Here are a few superstitions associated with Christmas and New Year in the past.
Last updated: 10 November 2009
Holly is a symbol of eternal life. Other evergreens to bring into your home this Christmas include ivy, rosemary, bay leaves and, of course, mistletoe.
Don't forget to bring in the plough and keep it under your dining table for the duration of the holiday.
If you take a candle to church this Christmas, don't bring it home, blow it out and leave it there with the vicar for good luck.
Don't try this at home, but some farmers used to cut their animals to make them bleed on Boxing Day. They thought that bloodletting would improve their livestock's health and stamina!
Mistletoe is a magical plant. It keeps evil spirits away as well as offering a good excuse to improve your love life.
Keep that Yule log blazing in your open fire. It's considered bad luck to light a fresh fire during the twelve days of Christmas.
Two tree-tips: don't throw green holly leaves on the fire or cut down an oak tree that has mistletoe growing on it.
On New Year's Day it's considered bad luck if the first visitor at your house has red hair. Best luck comes from a knock at the door by a man you don't know with black hair.

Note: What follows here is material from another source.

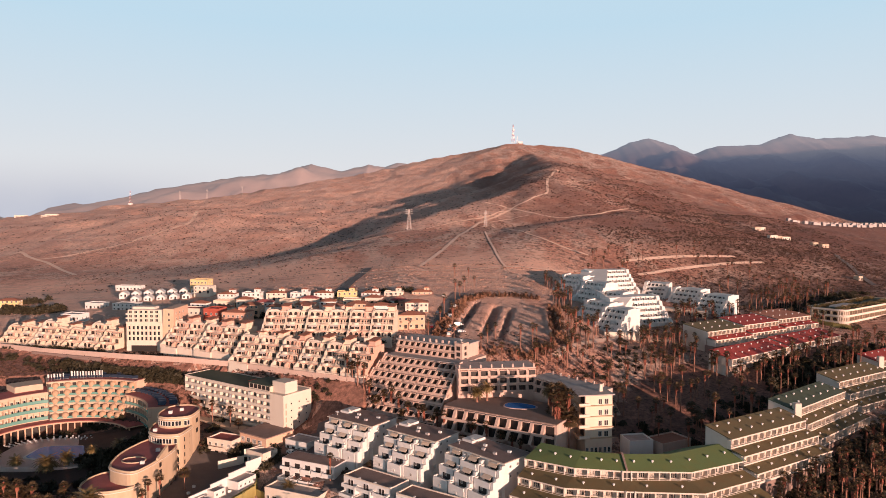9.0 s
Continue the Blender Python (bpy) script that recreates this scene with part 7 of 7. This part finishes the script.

Try to repay all debts and push the bank-balance into the black before the New Year. Tradition states that ending a year in debt means a whole new year of debt.
Lending anything - even a candle - on New Year's Day is considered unlucky.
If you make a calennig for New Year's Day, don't throw it away afterwards. Put it to stand on your window sill and it will bring you good luck for as long as it stands there.
If you burn a Yule log this Christmas, keep the ashes to bury along with your plant seeds in the spring. Superstition dictates that you'll be assured of a bumper crop.
Remember to take down each one of your Christmas decorations before the end of the evening of 5 January. It's seen as bad luck to keep trimmings up after Twelfth Night.